Cela ne le lasse pas. Au contraire, ça le passionne. En plus, cela lui fait plaisir de rencontrer des personnes qui le remercient souvent et l’encouragent au quotidien. Souvent, ça va même au-delà des remerciements. Certains lui font des facilités dans leur travail. ‘’Pour moi, c’est plus fort que le salaire. Même si cela requiert d’avoir des téléphones pour les tester, par exemple. C’est grâce à mon boulot d’ingénieur que j’arrive à satisfaire ces dépenses. Pour vivre de son métier d’influenceur au Sénégal, il faut arriver à un certain niveau, on pourra ainsi gagner des pubs, des placements de produits, …, parce que YouTube a durci les règles de monétisation. ‘’TikTok’’ ne paye pas les créateurs africains ; les autres plateformes, n’en parlons même pas. Et pour arriver à ce niveau même, il y’a des types de contenus qui sont beaucoup plus convoités tel que l’humour, les sketchs. Déjà, on ne voit pas assez de créateur de contenus tech au Sénégal. Donc, mieux vaut avoir parallèlement un métier. Nous avons globalement une connaissance de surface, c’est-à-dire l’utilisation basique quotidienne qu’on en fait. Le Sénégalais se dote des dernières technologies, ce qui fait de nous des consommateurs passifs. Malheureusement, on ne maîtrise pas le fond des choses, c’est-à-dire l’architecture, la sécurité… Et c’est là où se trouve le véritable problème’’, confie-t-il.
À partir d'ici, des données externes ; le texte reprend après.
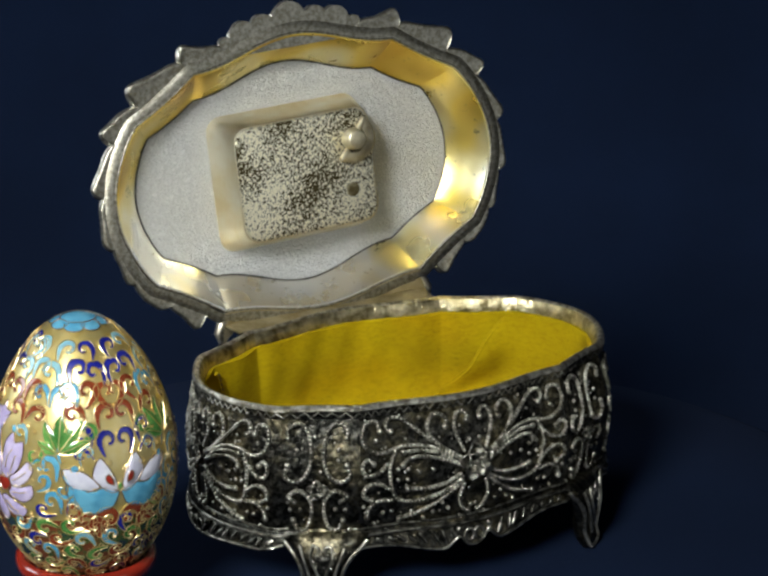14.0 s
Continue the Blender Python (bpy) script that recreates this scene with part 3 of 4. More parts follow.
def make_lid(root):
    shell = Shape()
    # outside from flange up the sloping wall to the top, the top, and the inside back down
    out = [lid_plan(1.6, MOUTH), lid_plan(1.5, MOUTH + 1.0), lid_plan(0.2, MOUTH + 1.8)] + [lid_plan(d, z) for z, d in SLOPE[1:]] + [lid_plan(-5.4, 10.5), lid_plan(-6.0, 10.9), lid_plan(-8.2, 10.9)]
    shell.loft(out, True, False, True)
    lid = part("lid", shell, LID_SILVER, root, "stippled silver lid with a sloping relief border", crease=0.2,
               at=Matrix.Translation(HINGE * MM) @ pose(0, 0, 0, 0, 0, 180) @ pose(0, 0, 0, 90 + TILT) @ pose(0, 0, 0, 0, 0, -LEAN))
    lining = Shape()
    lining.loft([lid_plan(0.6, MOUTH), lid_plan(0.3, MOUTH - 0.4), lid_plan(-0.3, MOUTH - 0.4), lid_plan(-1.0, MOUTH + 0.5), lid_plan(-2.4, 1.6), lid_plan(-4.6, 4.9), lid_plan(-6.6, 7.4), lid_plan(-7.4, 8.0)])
    part("inner_wall", lining, GILT, lid, "polished wall, silver near the hinge and gold towards the top", crease=0.33)
    top = Shape()
    top.loft([lid_plan(-7.2, 8.05), lid_plan(-9, 8.1), lid_plan(-16, 8.1), lid_plan(-20, 8.1)], True, False, True)
    part("inner_panel", top, CEILING, lid, "frosted silver plated inside of the lid")
    edge = Shape()
    edge.tube(lid_plan(0.35, MOUTH - 0.35), 0.30, 6, True)
    part("inner_edge", edge, FLANGE, lid, "bright rounded inner edge")
    skirt = Shape()
    skirt.loft([lid_plan(d, MOUTH + z) for d, z in ((0.2, 1.7), (2.2, 1.1), (3.2, 0.9), (3.6, 0.4), (3.2, -0.2), (1.0, -0.4))])
    part("flange_base", skirt, FLANGE, lid, "pitted pale metal brim of the lid")
    groove = Shape()
    groove.tube(lid_plan(-7.3, 7.9), 0.24, 5, True)
    part("inner_joint", groove, PEWTER, lid, "dark joint round the plated panel")
    make_housing(lid)
    # onyx
    slab = Shape()
    slab.loft([lid_plan(-7.6, 10.8), lid_plan(-7.4, 12.0), lid_plan(-7.9, 12.7), lid_plan(-9.0, 13.2), lid_plan(-12, 13.5), lid_plan(-18, 13.6)], True, False, True)
    part("onyx_panel", slab, ONYX, lid, "polished cream and amber onyx panel")
    ring = Shape()
    ring.beads(lid_plan(-6.6, 11.4) + lid_plan(-6.6, 11.4)[:1], 0.74, 1.46)
    part("bead_border", ring, FLANGE, lid, "row of small silver beads round the onyx")
    # tongues on the sloping wall
    tongue = Shape()
    total = [0.0]
    base = [Vector(p) for p in lid_plan(0, 0)]
    for i in range(LOOP):
        total.append(total[-1] + (base[(i + 1) % LOOP] - base[i]).length)
    count = 58
    for k in range(count):
        def at(off, rise):
            s = (total[-1] * (k + 0.5) / count + off) % total[-1]
            i = int(np.searchsorted(total, s, side="right")) - 1
            f = (s - total[i]) / (total[i + 1] - total[i])
            z = MOUTH + 2.2 + rise
            return lid_point(i + f, float(np.interp(z, [q[0] for q in SLOPE], [q[1] for q in SLOPE])) + 0.22, z + 0.15)
        tongue.tube(smooth_line([at(-1.6, 2.5), at(-1.95, 1.4), at(-1.3, 0.3), at(0, -0.1), at(1.3, 0.3), at(1.95, 1.4), at(1.6, 2.5)], 3), 0.34, 5)
        tongue.tube([at(-1.8, 2.4), at(-0.8, 3.4), at(0, 4.3), at(0.8, 3.4), at(1.8, 2.4)], [0.24, 0.40, 0.46, 0.40, 0.24], 5)
        tongue.tube(smooth_line([at(-0.8, 2.3), at(-0.85, 1.4), at(0, 0.9), at(0.85, 1.4), at(0.8, 2.3), at(0, 3.0)], 3), 0.30, 5)
    part("tongue_border", tongue, LID_SILVER, lid, "row of relief tongues on the slope")
    # worn ridges between the facets of the slope
    for k in (NB, NB + NF, 2 * QUARTER - NB - NF, 2 * QUARTER - NB, 2 * QUARTER + NB, 2 * QUARTER + NB + NF, LOOP - NB - NF, LOOP - NB):
        ridge = Shape()
        ridge.tube([lid_plan(d + 0.05, z)[k] for z, d in SLOPE[1:] + ((10.5, -5.4),)], [0.3, 0.34, 0.34, 0.3], 6)
        part("facet_ridge", ridge, FLANGE_BACK, lid)
    make_flange(lid)
    make_spray(lid)
    tab = Shape()
    upper = [lid_plan(0.3, 0)[i] for i in range(2 * QUARTER - NB, 2 * QUARTER + NB + 1)]
    rows = []
    for f, z in ((0.0, -0.3), (0.4, -0.5), (1.0, -0.4), (1.0, 1.3), (0.0, 1.6)):
        rows.append([(x * (1 + 0.07 * f), (1 - f) * y + f * (-0.7 - 3.6 * max(0.0, abs(x) / 28.0 - 0.86) / 0.14), z + MOUTH * (1 - f)) for x, y, _ in upper])
    tab.loft(rows[:3], False)
    tab.slot = 1
    tab.loft(rows[2:], False)
    part("hinge_leaf", tab, [BRASS, DARK_METAL], lid, "flat pale metal leaf of the hinge")
    for x in (-29.0, 29.0):
        ear = Shape()
        ear.tube([(x * 0.93, 4.2, 0.4), (x, 1.6, 0.3), (x * 1.05, -1.2, 0.1), (x * 1.04, -3.6, -0.2)], [0.9, 1.4, 1.3, 0.7], 10)
        part("corner_scroll", ear, FLANGE, lid)
    return lid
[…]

Pour étayer ses propos, il prend l’exemple de la gestion de l’administration.
Selon lui, on peut dématérialiser l’ensemble des procédures comme la gestion des états civils, les amendes forfaitaires, les impôts, entre autres. Une chose qui pourrait faire gagner du temps et de l’argent. ‘’Si par exemple on pouvait automatiser la gestion des jugements dans les tribunaux avec des systèmes d’alerte, ça allait alléger le travail des greffiers, des juges et cela va éviter les longues détentions. Je peux citer des centaines de cas. Ce métier ne nourrit pas son homme, comparé aux autres communautés. Ceci s’explique par le fait que, plus de la moitié de la population est, disons, analphabète. Ce qui fait qu’ils ne comprennent pas trop l’utilisation des Tic et pratiquement tout le monde possède un smartphone. Ce dernier est un océan avec les applications souvent qui peuvent devenir un danger pour un utilisateur non averti. Et vu que je recevais pas mal de questions concernant les téléphones, je me suis dit pourquoi ne pas créer une chaîne YouTube et une page Facebook, pour faire de petits tutoriels en wolof avec un langage terre à terre. C’est comme ça que c’est parti et, vraiment, je suis surpris de l’ampleur que ça a pris. Je vois mes vidéos dans plusieurs groupes WhatsApp. Ça fait vraiment plaisir. C’est un sentiment de fierté et de satisfaction’’, indique l’expert en Tic.
‘’Mon plus grand rêve c’est de voir l’informatique et l’anglais intégrés dans l’enseignement primaire’’
Dans le futur, Abdou Ly, aimerai avoir un centre de formation orienté ‘’Tech’’ et une plateforme E-learning (qui est en cours de développement) pour les profanes. Une chose qui relèvera, selon lui, un peu le niveau high tech. Aussi, il souhaite attirer l’attention des autorités sur l’importance des Tic, parce que ça peut être un vecteur de développement économique. C’est un grenier d’emplois, affirme-t-il.
‘’Mon plus grand rêve, c’est de voir l’informatique et l’anglais intégrés dans l’enseignement primaire. De ce fait, on aura une génération très au diapason de ce qui se fait dans le monde. On parle de fintech, de data, de néo banque, d’intelligence artificielle, etc. Le chiffre d’affaires de Google seulement représente le budget de plusieurs pays africains réunis, donc, il faut qu’on s’y intéresse, pour ne pas être laissé en rade’’, suggère Abdoulaye Ly.